Army Professional Writing


The Army Reserve Ambassador Program

What is it?

The Army Reserve Ambassador Program was established in April 1998 so that private citizens can help promote awareness of the Army Reserve and the goals and objectives of the Chief, Army Reserve.

As part of the Army Reserve’s strategic outreach initiatives, Ambassadors are a vital bridge to communities across our nation. Currently, 98 Army Reserve Ambassadors form a team of influential volunteers representing each state, the District of Columbia and the Commonwealth of Puerto Rico. They function at the local community, state and national levels to convey messages to external and internal audiences in order to have the Army Reserve’s significant and relevant contributions clearly understood and supported.

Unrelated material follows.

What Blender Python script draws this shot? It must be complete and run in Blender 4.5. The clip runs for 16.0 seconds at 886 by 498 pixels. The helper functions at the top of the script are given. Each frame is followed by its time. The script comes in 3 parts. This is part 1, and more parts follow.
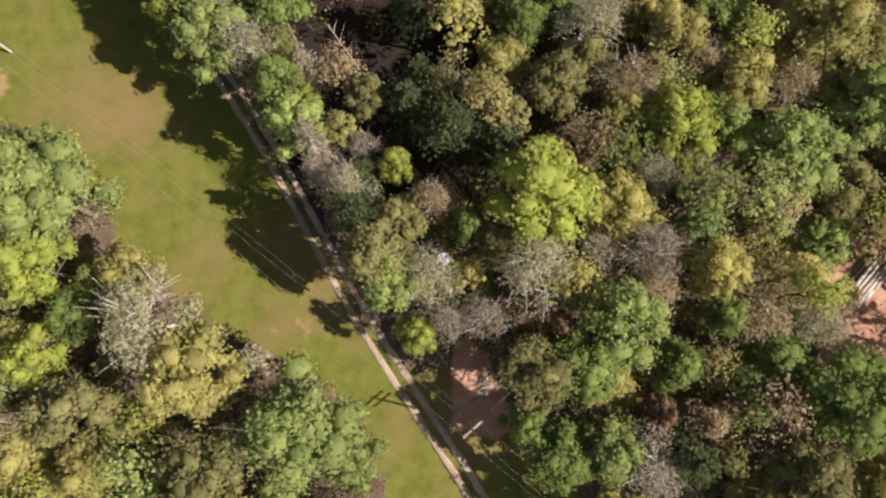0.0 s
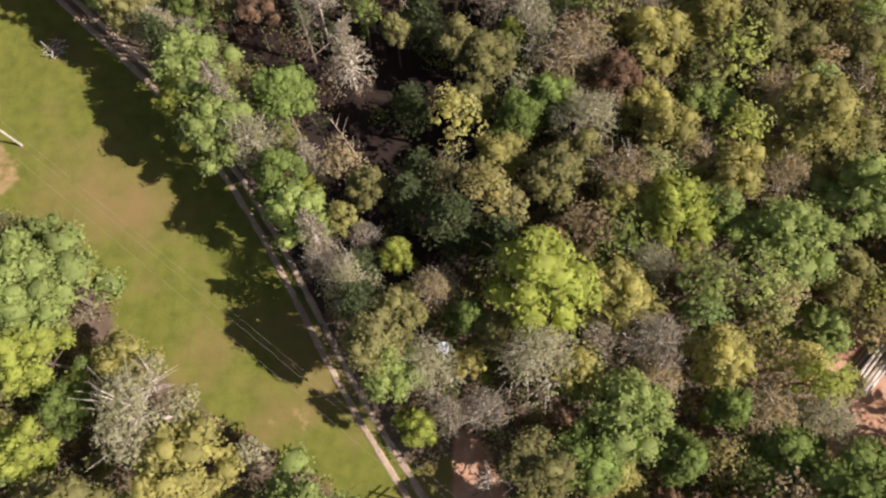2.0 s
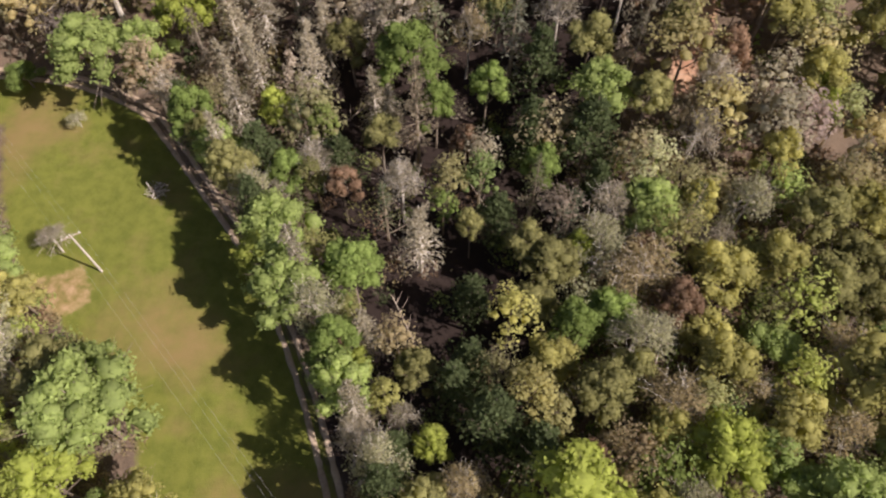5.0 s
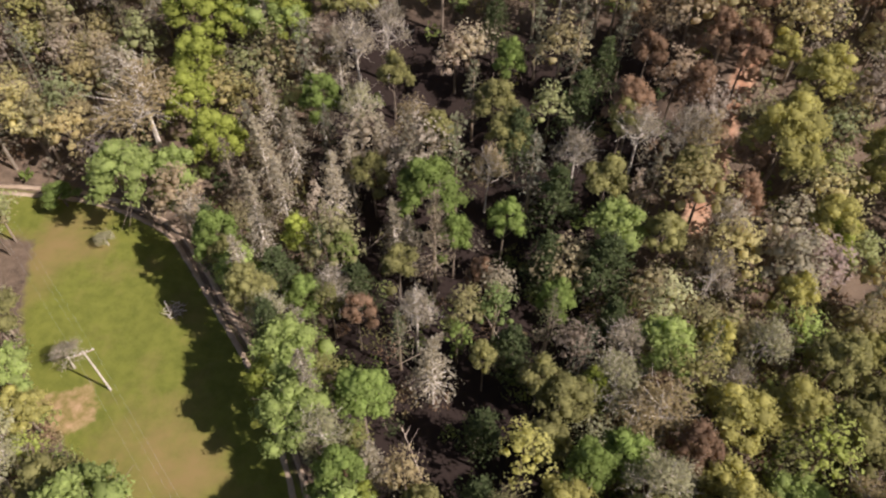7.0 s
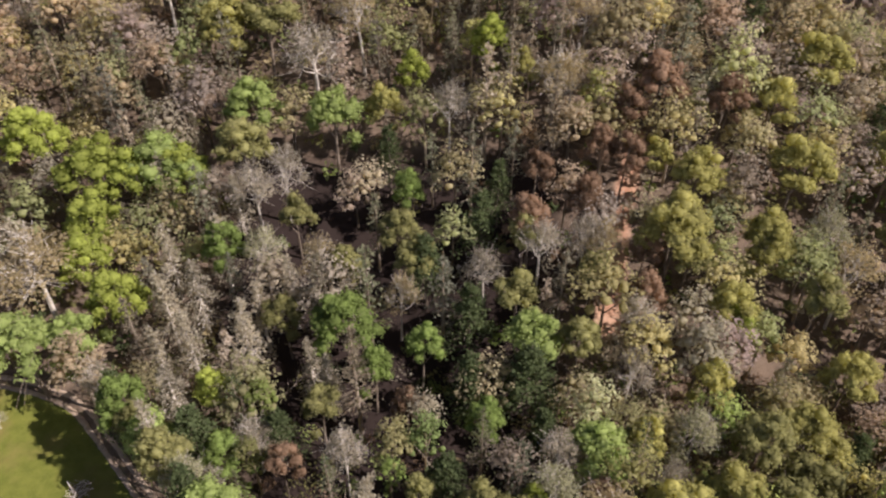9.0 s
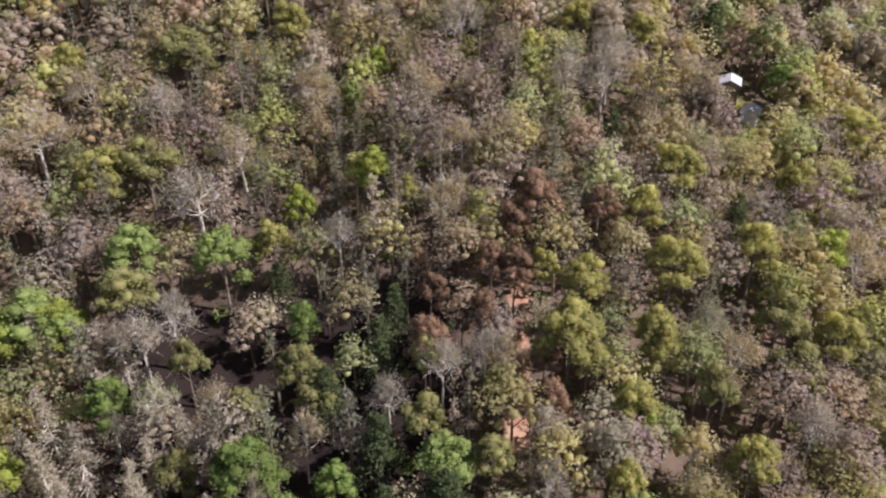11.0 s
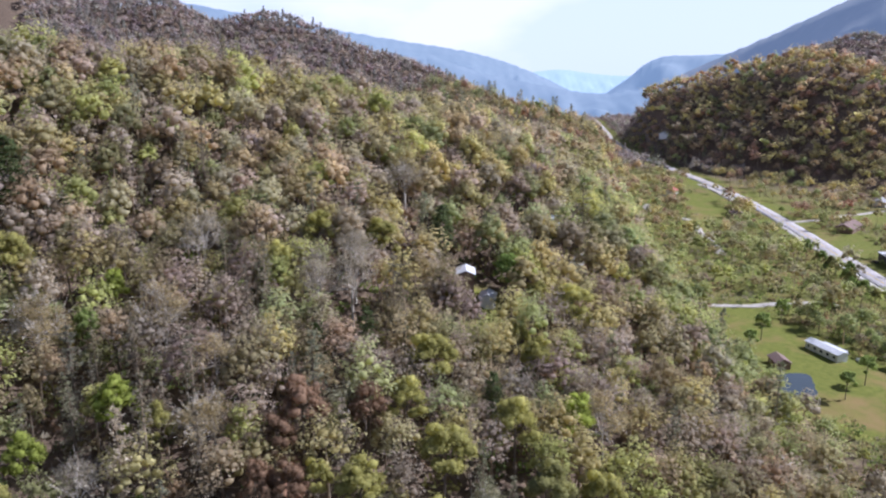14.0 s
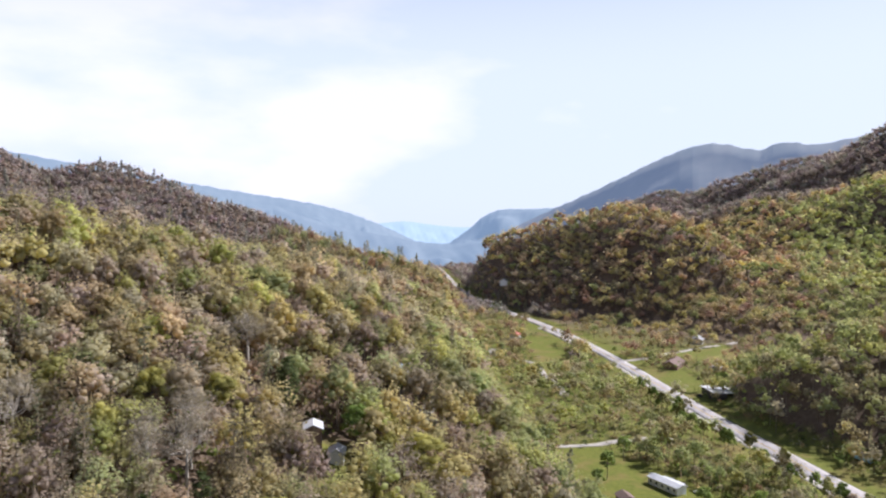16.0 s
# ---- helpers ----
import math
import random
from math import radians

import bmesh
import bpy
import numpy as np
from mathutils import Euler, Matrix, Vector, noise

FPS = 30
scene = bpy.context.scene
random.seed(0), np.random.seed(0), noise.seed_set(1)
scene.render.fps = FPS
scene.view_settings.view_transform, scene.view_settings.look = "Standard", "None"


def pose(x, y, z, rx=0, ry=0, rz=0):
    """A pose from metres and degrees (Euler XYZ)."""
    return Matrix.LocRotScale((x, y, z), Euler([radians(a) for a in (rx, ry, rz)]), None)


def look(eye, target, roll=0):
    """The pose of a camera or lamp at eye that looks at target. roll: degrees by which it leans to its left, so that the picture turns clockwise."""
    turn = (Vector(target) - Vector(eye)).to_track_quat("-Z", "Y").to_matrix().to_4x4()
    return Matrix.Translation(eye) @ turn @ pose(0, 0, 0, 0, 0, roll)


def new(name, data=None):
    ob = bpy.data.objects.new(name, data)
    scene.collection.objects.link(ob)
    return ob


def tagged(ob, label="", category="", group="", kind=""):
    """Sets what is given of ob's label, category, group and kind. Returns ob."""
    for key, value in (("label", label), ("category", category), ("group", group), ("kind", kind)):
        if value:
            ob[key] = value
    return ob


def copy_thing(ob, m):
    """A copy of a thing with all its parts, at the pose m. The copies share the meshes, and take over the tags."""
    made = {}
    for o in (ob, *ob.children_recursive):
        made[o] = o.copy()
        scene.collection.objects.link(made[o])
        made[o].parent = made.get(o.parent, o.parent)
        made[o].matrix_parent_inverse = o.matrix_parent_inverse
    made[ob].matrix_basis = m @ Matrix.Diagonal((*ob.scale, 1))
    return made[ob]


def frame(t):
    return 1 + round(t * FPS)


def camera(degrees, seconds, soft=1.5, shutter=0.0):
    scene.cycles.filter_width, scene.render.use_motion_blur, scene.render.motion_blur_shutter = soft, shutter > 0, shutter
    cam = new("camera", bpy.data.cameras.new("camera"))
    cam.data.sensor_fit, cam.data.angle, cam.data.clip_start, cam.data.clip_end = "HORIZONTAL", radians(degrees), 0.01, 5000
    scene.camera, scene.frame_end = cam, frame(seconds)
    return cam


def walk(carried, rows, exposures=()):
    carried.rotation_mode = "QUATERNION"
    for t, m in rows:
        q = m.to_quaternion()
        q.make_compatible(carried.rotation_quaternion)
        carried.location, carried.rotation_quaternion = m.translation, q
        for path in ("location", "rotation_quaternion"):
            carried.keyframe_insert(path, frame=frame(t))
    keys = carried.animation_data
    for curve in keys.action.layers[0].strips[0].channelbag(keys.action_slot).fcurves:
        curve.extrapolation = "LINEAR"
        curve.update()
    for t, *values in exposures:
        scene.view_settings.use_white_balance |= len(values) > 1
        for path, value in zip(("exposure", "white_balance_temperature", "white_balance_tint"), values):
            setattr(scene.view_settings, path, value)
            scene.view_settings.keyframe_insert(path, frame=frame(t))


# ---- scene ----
# The camera hovers about 88 m over a meadow track; it tilts up from straight down to the skyline and turns to its right.
cam = camera(63.4, 16.0, soft=2.3)
# seconds, x, y, z, heading (right of +Y), pitch, lean
PATH = [
    (0.0, 0.0, 0.0, 88.0, 0.01, -81.42, -0.39),
    (0.5, -0.03, 0.07, 88.08, 0.17, -80.02, -0.24),
    (1.0, -0.06, 0.14, 88.16, 0.35, -78.32, -0.08),
    (1.5, -0.08, 0.21, 88.24, 0.47, -76.54, -0.03),
    (2.0, -0.11, 0.27, 88.31, 0.52, -74.56, -0.03),
    (2.5, -0.13, 0.34, 88.39, 0.63, -72.19, 0.09),
    (3.0, -0.16, 0.39, 88.46, 0.67, -69.68, 0.07),
    (3.5, -0.18, 0.45, 88.53, 0.77, -67.27, 0.17),
    (4.0, -0.19, 0.5, 88.6, -1.66, -64.54, 0.32),
    (4.5, -0.21, 0.55, 88.67, -7.12, -62.19, 0.73),
    (7.0, -0.23, 0.75, 88.98, -12.18, -49.58, 0.45),
    (7.5, -0.22, 0.78, 89.03, -5.72, -46.98, 0.01),
    (8.0, -0.2, 0.81, 89.08, -2.9, -44.42, -0.08),
    (8.5, -0.18, 0.83, 89.13, -2.9, -41.96, -0.1),
    (11.0, 0.03, 0.9, 89.33, 7.1, -29.61, -0.09),
    (11.5, 0.09, 0.91, 89.36, 14.89, -27.24, -0.08),
    (12.0, 0.16, 0.91, 89.39, 14.91, -24.67, -0.08),
    (12.5, 0.24, 0.91, 89.41, 18.82, -22.03, -0.08),
    (13.0, 0.33, 0.91, 89.43, 21.05, -19.28, -0.08),
    (13.5, 0.43, 0.9, 89.45, 23.73, -16.45, 0.01),
    (14.0, 0.53, 0.89, 89.47, 27.23, -13.6, 0.03),
    (14.5, 0.65, 0.88, 89.48, 32.75, -10.72, 0.1),
    (15.0, 0.78, 0.86, 89.48, 37.65, -7.79, 0.17),
    (15.5, 0.92, 0.84, 89.49, 39.31, -4.87, 0.15),
    (16.0, 1.07, 0.82, 89.49, 39.27, -1.76, 0.13),
]
walk(cam, [(t, pose(x, y, z, 90 + p, 0, -h) @ pose(0, 0, 0, 0, 0, lean)) for t, x, y, z, h, p, lean in PATH],
     exposures=[(0.0, 0.84, 6450, 23), (7.0, 0.82, 6350, 22), (11.0, 0.85, 5800, 24), (13.0, 0.78, 5250, 23), (14.5, 0.77, 5350, 20), (16.0, 0.76, 5750, 17)])

# ---------------------------------------------------------------- light
SUN_AZ, SUN_EL = 104.0, 42.0        # degrees: azimuth right of +Y, elevation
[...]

What has the Army Reserve done?

Army Reserve Ambassadors educate the public, our community leaders, and members of Congress and their staffs about the capabilities and the value of the Army Reserve and the Soldiers who live and work in their communities. Their unique “grass roots” interaction serves as a critical means of support to the Secretary of the Army's Community Covenant Program. Army Reserve Ambassadors have initiated and participated in countless community covenant events across America which foster and sustain state and community relationships. Army Reserve Ambassadors also collaborate with civilian aides to the Secretary of the Army (CASA), enabling their efforts by orchestrating events, encouraging support from local communities, identifying participants for ceremonies, and participating themselves. In many cases, they are the critical community link to local employers and civic leaders.

Army Reserve Ambassadors have also been an enabler to the success of Employer Partnership Initiative (EPI). They collaborate on potential employer partnerships and are invaluable in interfacing with governors' offices and legislatures. As an example, they have been instrumental in efforts to assist with commercial drivers licenses for Army Reserve truck drivers.

Why is it important to the Army Reserve?

Army Reserve Ambassadors build relationships and strive to improve the understanding and knowledge of the Army Reserve’s positive “return on investment” in our communities across America. They establish lines of communication within communities to gain insight into their needs and our ability to meet them. Ambassadors also reach out to Soldiers and their families during the difficult times of deployments and the excitement of “welcome home” ceremonies while facilitating community support.